Выбрать главу

— Предпочел бы, так как у меня всегда была бы надежда вылечить ее; я бы с ней поехал в Каир, к пирамидам, в Индию; нет страдания, которого не излечили бы время и путешествия. Поверьте мне… Но часы летят, а я должен вас как можно скорее убить. Итак, пойдем.

— Куда?

— На кладбище св. Каликста; на могилу Розы.

— Ночью?

— Тем лучше! Будем стреляться с двух шагов, промахнуться нельзя. Один из нас падет. Бросим жребий на пистолеты: один лишь из них заряжен.
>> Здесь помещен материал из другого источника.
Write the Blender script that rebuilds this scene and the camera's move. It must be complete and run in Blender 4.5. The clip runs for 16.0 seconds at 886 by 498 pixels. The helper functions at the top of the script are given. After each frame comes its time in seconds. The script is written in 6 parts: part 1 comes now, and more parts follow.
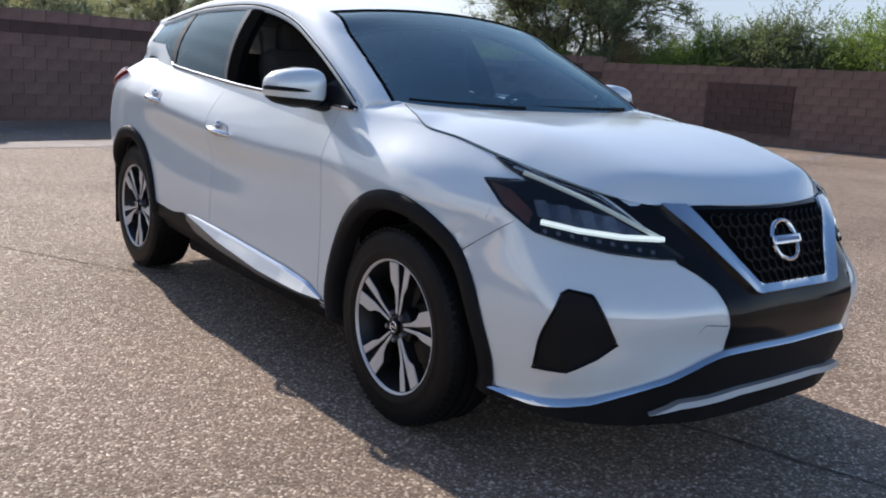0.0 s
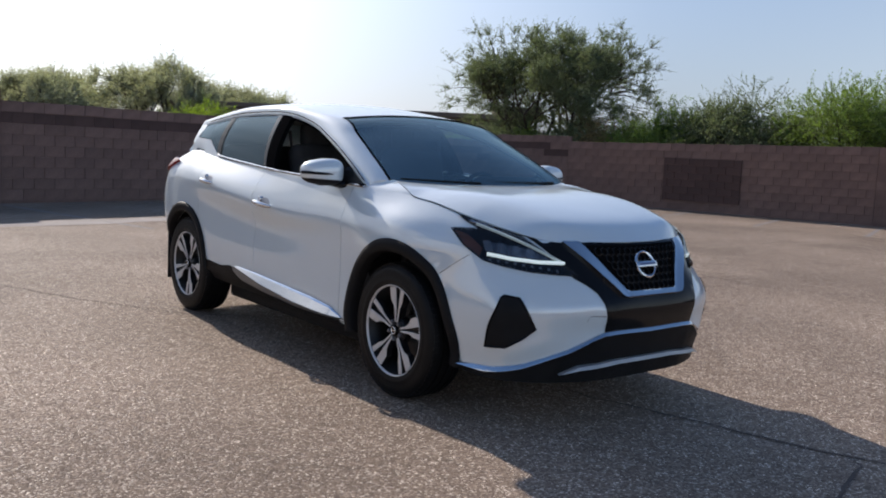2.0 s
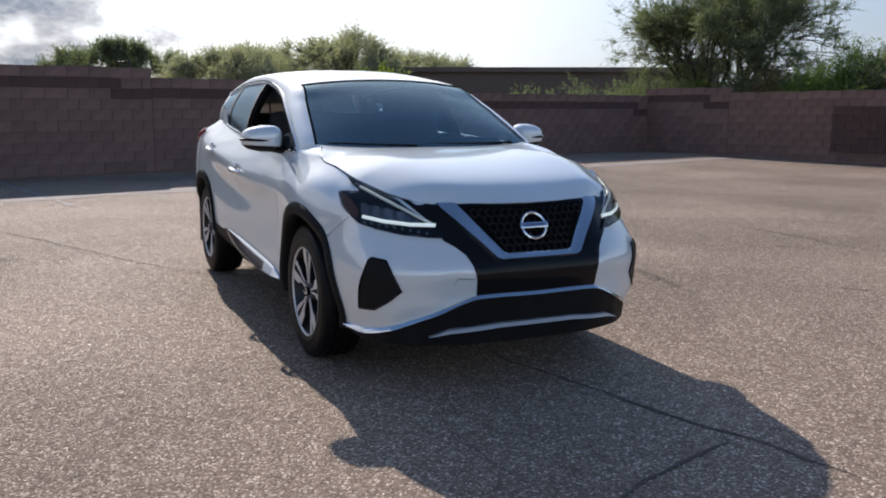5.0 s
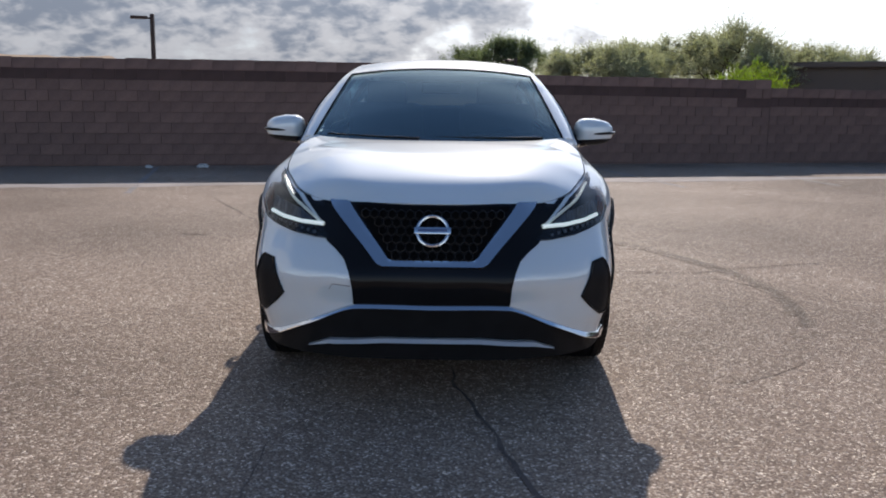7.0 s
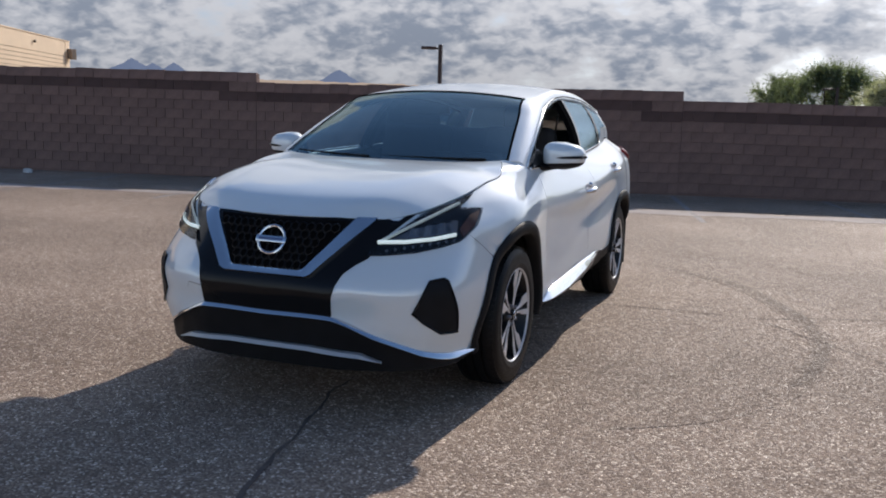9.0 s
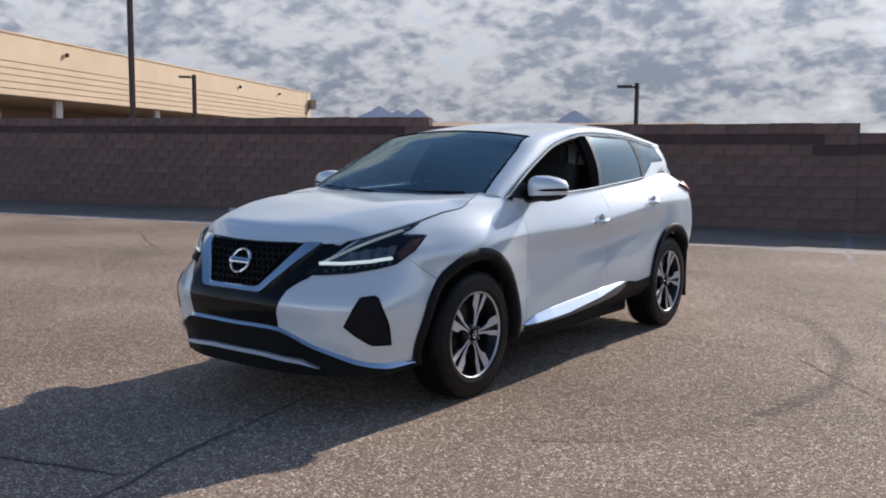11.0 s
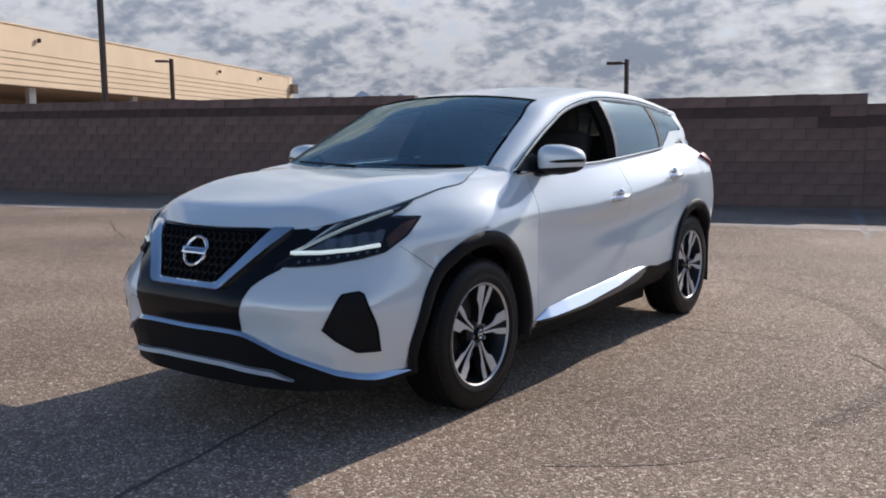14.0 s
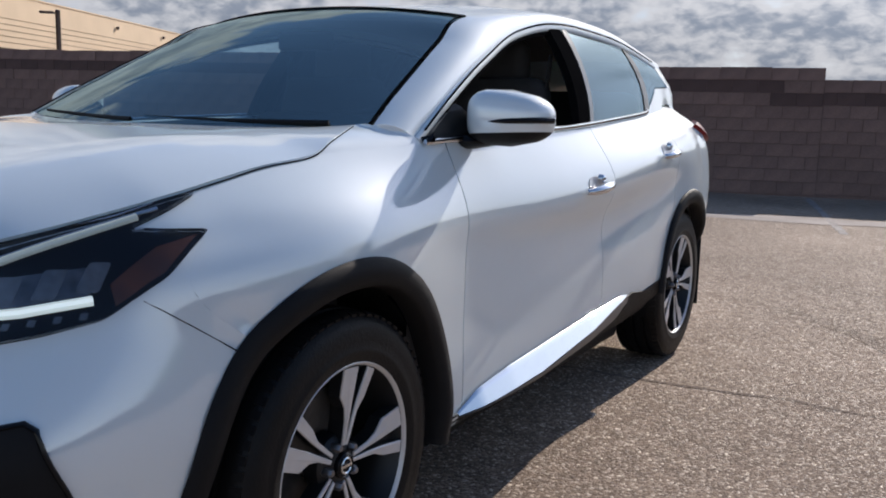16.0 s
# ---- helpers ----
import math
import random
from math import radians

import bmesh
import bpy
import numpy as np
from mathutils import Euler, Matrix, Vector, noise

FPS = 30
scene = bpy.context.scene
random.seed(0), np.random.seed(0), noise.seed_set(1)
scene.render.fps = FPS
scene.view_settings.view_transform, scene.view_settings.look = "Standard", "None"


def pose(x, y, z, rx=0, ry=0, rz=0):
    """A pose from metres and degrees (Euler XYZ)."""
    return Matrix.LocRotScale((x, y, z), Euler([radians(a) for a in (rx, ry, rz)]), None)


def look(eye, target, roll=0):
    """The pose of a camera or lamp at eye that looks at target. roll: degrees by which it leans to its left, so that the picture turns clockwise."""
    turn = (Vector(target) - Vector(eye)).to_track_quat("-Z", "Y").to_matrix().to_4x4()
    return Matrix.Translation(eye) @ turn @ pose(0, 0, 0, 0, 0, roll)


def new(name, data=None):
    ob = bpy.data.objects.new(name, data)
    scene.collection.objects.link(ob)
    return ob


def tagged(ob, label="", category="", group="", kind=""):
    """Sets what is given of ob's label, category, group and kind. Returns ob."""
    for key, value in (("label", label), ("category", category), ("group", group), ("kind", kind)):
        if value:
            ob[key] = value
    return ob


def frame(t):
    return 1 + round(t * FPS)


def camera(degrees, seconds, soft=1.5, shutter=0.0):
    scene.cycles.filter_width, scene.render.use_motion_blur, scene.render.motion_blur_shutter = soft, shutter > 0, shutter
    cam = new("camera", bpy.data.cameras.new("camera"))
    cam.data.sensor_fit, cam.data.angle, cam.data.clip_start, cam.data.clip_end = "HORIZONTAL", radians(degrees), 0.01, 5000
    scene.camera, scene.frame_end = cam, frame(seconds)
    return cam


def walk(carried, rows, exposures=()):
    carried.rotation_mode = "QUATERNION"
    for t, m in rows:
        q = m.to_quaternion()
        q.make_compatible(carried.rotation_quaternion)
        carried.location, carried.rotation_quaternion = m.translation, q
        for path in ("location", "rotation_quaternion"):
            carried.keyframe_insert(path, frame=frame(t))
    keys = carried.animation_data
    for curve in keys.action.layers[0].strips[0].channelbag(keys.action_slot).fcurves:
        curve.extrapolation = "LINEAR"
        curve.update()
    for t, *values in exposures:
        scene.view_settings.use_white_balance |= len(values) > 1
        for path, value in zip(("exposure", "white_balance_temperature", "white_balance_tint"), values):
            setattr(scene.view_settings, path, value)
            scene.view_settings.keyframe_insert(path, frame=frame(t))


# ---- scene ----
cam = camera(52.87, 16.0, soft=1.9)
# camera: seconds, place, yaw, pitch, roll
PATH = [
    (0.0, -2.690, -2.596, 1.318, -37.69, -11.49, 3.61),
    (0.5, -2.988, -3.001, 1.341, -37.24, -10.09, 3.62),
    (1.0, -3.263, -3.376, 1.351, -36.76, -9.69, 3.28),
    (1.5, -3.526, -3.629, 1.364, -38.27, -8.29, 2.61),
    (2.0, -3.688, -3.894, 1.382, -38.68, -6.53, 2.68),
    (2.5, -3.791, -4.046, 1.399, -38.57, -6.06, 2.81),
    (3.0, -3.817, -4.105, 1.405, -38.17, -6.28, 2.77),
    (3.5, -3.590, -4.298, 1.410, -36.21, -7.25, 1.95),
    (3.7, -3.459, -4.373, 1.408, -35.17, -7.85, 1.79),
    (5.8, -1.303, -4.879, 1.453, -14.64, -9.60, 0.44),
    (6.0, -1.033, -4.881, 1.453, -11.40, -9.66, 0.69),
    (6.5, -0.478, -4.859, 1.427, -5.69, -9.81, 1.33),
    (7.0, 0.081, -4.810, 1.414, 0.52, -9.82, 0.73),
    (7.2, 0.328, -4.835, 1.426, 3.07, -9.83, 0.55),
    (7.5, 0.660, -4.760, 1.418, 6.15, -9.79, 0.59),
    (8.0, 1.199, -4.653, 1.431, 11.62, -9.13, 0.70),
    (8.5, 1.753, -4.586, 1.426, 17.37, -8.54, 0.65),
    (8.7, 1.943, -4.549, 1.411, 19.03, -8.52, 1.03),
    (10.8, 3.691, -4.195, 1.427, 35.27, -6.37, 1.09),
    (11.0, 3.766, -4.199, 1.420, 36.53, -6.16, 0.46),
    (11.5, 3.868, -4.297, 1.407, 37.87, -5.56, -0.06),
    (12.0, 3.890, -4.387, 1.402, 37.81, -5.29, -0.33),
    (12.5, 3.857, -4.398, 1.391, 37.44, -5.52, -0.39),
    (13.0, 3.739, -4.264, 1.365, 37.30, -5.73, -0.50),
    (13.5, 3.521, -3.940, 1.354, 37.03, -6.39, -0.56),
    (14.0, 3.224, -3.558, 1.327, 35.64, -7.17, -0.47),
    (14.5, 2.952, -3.109, 1.279, 34.07, -7.54, -0.12),
    (15.0, 2.685, -2.633, 1.258, 33.11, -7.92, 0.68),
    (15.5, 2.373, -2.145, 1.247, 31.58, -8.22, 0.98),
    (16.0, 2.097, -1.642, 1.218, 30.12, -8.82, 1.45),
]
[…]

Ян хладнокровно последовал за англичанином, хотя моментами шатался и почти падал; крупные слезы струились медленно из-под век. Луна светила идущим старой Аппийской дорогой.

На свежей, гладкой и холодной мраморной плите, покрывавшей могилу бедной девушки, Артур разостлал свой плащ, стал на колени и помолился сперва. Ян уже не умел молиться, заплакал, скрестил руки, ждал. Англичанин предложил ему на выбор два пистолета работы Лазаро. Ян взял один из них, стали друг против друга, протянули друг другу руки в знак прощения и выстрелили.

Артур упал на крышку гробницы, а голова его, с хлынувшей через рот кровью, склонилась холодея, с мрамора на зеленый дерн; послышался хрип агонии, потом все утихло…

На другой день толпа спешила на кладбище св. Каликста, где нашли труп англичанина, который, судя по рассказам, застрелился в отчаянии на могиле любимой сестры. Его холодная, окостеневшая рука сжимала еще разряженный пистолет. Тело несчастного унесли прочь за пределы священной земли и похоронили где-то в развалинах. Одни лишь слуги Артура, очень о нем сожалевшие, сопровождали тихие похороны.

Ян в жару невыносимых воспоминаний бежал прочь из Рима и поехал по Италии. Он посетил знаменитые города, причем подольше остановился на родине Батрани, во Флоренции.

Как художник, он ежеминутно рос, раскрывал новые тайны, приобретал новые качества; но как человек потерял самое дорогое: веру, со всем тем, чем она украшает жизнь. Эта тонкая нить, § соединяющая душу с небом, для него оказалась прерванной.

Равнодушный, молчаливый, холодный, он почти машинально шел вперед по намеченному раньше пути.

Одно лишь воспоминание о матери иногда трогало его сердце, и только это воспоминание порождало тоску по родине, куда его ничего больше, даже личико забытой Ягуси, уже не манило.

На пепелище сыновняя любовь светилась еще последней искоркой.

Иногда он тосковал по дому, думал об избе, где о нем думала старая мать над прялкой, не будучи в состоянии даже послать мысль за сыном в неизвестные края. Иногда он представлял ее себе больной, и нищей, в слезах над сыном, которого видеть отчаивалась, — и, охваченный каким-то неопределенным беспокойством, вдруг из Флоренции устремился на родину. Это путешествие, лишенный средств, он принужден был совершать медленно и пешком с возрастающим все время беспокойством. Это беспокойство было под стать болезни. Когда он достиг границы своей родины, впервые с давнего времени слезы набежали на глаза, сердце забилось молодо, он осмотрелся и подсчитал, что приобрел и что потерял в путешествии. Приобретения не покрывали потерь: Ян уже не мог молиться.

Но со вступлением на родную землю он по крайней мере почувствовал потребность в молитве и размер своей потери.

VIII

Возвращаясь из Рима, Ян только на очень короткое время остановился в столице, где нашел много перемен. Король даже не мог его видеть, так был занят в это время собой и грозными событиями. Старые знакомые растерялись. Могилу Феликса только нашел на Повонзковском кладбище; деревянный крест, прогнивший и осунувшийся, угрожал падением. Положив вместо дерева несколько более прочный камень на могилу друга и простившись с Варшавой, Ян в смертной тоске, обуреваемый беспокойством, которое гнало его к матери, не имея уже средств добраться до нее, так как последние деньги истратил в пути, вынужден был продать здесь за бесценок несколько копий, привезенных из Рима, чтобы на вырученные деньги поскорее доехать до Березового Луга. Уже прошел год, как он не получал даже известий о единственном существе, привязывающем его к земле, о матери. Будущее было скрыто от него туманом. Страна не была вовсе в том состоянии покоя и блеска, которое благоприятствует искусствам и литературе; все бурлило, как во время пожара.

Сердце, не совсем еще окоченевшее, тянуло его в старую избу в Литве… Бедную, нищенскую избу, где он родился, где провел первые годы детства, не мечтая даже о такой будущности, какая была ему предуготовлена. Внутреннее беспокойство говорило ему, что там, быть может, мать делает последние усилия, чтобы дождаться его, проститься и благословить.